* **What to do**: Please print exactly the lines below, from the start of the material up to and including the line with "m=pose(5.699, y, -0.25))", but none of the pictures.

* **Data section**:
────────────────────────────────────────

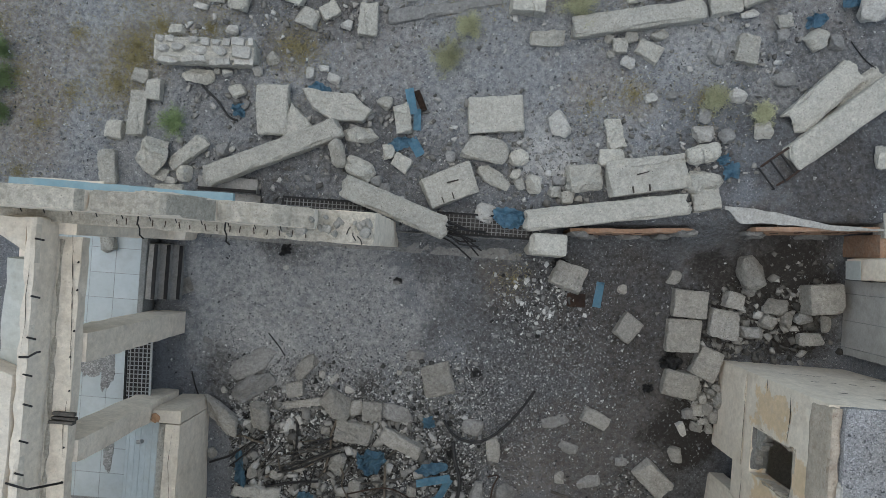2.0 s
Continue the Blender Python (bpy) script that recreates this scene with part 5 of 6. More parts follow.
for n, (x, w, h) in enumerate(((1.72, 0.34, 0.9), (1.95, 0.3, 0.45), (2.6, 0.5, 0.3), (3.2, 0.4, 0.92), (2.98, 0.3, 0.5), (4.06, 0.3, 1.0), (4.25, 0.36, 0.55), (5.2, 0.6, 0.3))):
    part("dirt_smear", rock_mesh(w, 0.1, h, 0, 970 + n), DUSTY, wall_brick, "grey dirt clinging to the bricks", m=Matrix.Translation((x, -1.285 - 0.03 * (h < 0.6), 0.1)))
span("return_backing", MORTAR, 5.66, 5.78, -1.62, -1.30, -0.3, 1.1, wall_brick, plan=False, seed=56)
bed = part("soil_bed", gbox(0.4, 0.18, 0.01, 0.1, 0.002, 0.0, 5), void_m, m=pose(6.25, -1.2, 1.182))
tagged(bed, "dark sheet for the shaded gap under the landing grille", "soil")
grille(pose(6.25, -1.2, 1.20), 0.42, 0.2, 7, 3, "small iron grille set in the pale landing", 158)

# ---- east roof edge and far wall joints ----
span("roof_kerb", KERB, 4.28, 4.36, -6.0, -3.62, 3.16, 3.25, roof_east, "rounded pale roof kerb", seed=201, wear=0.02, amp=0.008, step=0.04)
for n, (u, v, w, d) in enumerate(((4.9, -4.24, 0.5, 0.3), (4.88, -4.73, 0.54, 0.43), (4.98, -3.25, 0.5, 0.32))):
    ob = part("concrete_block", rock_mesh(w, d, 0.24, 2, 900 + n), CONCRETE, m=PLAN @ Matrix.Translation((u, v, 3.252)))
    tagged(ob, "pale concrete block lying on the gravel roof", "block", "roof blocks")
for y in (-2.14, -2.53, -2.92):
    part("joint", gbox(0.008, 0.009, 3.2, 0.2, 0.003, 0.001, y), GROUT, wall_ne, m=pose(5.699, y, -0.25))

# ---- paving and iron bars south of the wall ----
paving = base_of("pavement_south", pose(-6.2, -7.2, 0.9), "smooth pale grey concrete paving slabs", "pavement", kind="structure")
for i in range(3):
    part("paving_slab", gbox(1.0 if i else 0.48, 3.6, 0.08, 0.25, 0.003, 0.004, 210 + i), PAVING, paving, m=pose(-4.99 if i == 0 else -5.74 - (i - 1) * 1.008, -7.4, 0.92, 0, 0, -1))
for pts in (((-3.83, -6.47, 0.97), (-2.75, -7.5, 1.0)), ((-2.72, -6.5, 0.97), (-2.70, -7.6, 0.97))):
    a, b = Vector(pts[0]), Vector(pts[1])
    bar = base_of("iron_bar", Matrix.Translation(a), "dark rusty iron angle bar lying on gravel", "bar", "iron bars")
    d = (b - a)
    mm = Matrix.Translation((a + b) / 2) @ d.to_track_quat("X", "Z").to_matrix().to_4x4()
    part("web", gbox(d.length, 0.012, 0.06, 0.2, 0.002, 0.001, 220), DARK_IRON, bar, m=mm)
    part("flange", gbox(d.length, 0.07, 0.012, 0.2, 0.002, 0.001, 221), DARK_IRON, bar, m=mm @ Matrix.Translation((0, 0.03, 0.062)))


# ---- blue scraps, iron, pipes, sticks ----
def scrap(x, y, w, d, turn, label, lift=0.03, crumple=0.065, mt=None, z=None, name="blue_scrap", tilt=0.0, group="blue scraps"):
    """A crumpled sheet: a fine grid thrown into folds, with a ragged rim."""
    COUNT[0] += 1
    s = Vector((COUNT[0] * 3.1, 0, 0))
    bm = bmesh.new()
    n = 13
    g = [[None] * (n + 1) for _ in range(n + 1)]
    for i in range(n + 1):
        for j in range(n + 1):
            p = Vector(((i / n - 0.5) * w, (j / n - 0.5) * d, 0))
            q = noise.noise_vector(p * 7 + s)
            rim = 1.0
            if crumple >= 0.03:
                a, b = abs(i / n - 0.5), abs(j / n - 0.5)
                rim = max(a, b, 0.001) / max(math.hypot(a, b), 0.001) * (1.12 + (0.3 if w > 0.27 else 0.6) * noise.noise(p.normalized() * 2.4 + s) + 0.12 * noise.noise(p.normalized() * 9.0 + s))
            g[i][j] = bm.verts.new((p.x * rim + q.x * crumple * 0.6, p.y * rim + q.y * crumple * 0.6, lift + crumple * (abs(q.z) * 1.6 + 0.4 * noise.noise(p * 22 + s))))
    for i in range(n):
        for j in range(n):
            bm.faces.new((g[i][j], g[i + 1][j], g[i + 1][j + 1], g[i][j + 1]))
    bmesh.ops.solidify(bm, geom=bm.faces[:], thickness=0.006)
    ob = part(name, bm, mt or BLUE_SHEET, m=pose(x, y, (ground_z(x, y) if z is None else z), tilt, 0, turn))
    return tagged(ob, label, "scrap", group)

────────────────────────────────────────

* **Correct response**:
2.0 s
Continue the Blender Python (bpy) script that recreates this scene with part 5 of 6. More parts follow.
for n, (x, w, h) in enumerate(((1.72, 0.34, 0.9), (1.95, 0.3, 0.45), (2.6, 0.5, 0.3), (3.2, 0.4, 0.92), (2.98, 0.3, 0.5), (4.06, 0.3, 1.0), (4.25, 0.36, 0.55), (5.2, 0.6, 0.3))):
    part("dirt_smear", rock_mesh(w, 0.1, h, 0, 970 + n), DUSTY, wall_brick, "grey dirt clinging to the bricks", m=Matrix.Translation((x, -1.285 - 0.03 * (h < 0.6), 0.1)))
span("return_backing", MORTAR, 5.66, 5.78, -1.62, -1.30, -0.3, 1.1, wall_brick, plan=False, seed=56)
bed = part("soil_bed", gbox(0.4, 0.18, 0.01, 0.1, 0.002, 0.0, 5), void_m, m=pose(6.25, -1.2, 1.182))
tagged(bed, "dark sheet for the shaded gap under the landing grille", "soil")
grille(pose(6.25, -1.2, 1.20), 0.42, 0.2, 7, 3, "small iron grille set in the pale landing", 158)

# ---- east roof edge and far wall joints ----
span("roof_kerb", KERB, 4.28, 4.36, -6.0, -3.62, 3.16, 3.25, roof_east, "rounded pale roof kerb", seed=201, wear=0.02, amp=0.008, step=0.04)
for n, (u, v, w, d) in enumerate(((4.9, -4.24, 0.5, 0.3), (4.88, -4.73, 0.54, 0.43), (4.98, -3.25, 0.5, 0.32))):
    ob = part("concrete_block", rock_mesh(w, d, 0.24, 2, 900 + n), CONCRETE, m=PLAN @ Matrix.Translation((u, v, 3.252)))
    tagged(ob, "pale concrete block lying on the gravel roof", "block", "roof blocks")
for y in (-2.14, -2.53, -2.92):
    part("joint", gbox(0.008, 0.009, 3.2, 0.2, 0.003, 0.001, y), GROUT, wall_ne, m=pose(5.699, y, -0.25))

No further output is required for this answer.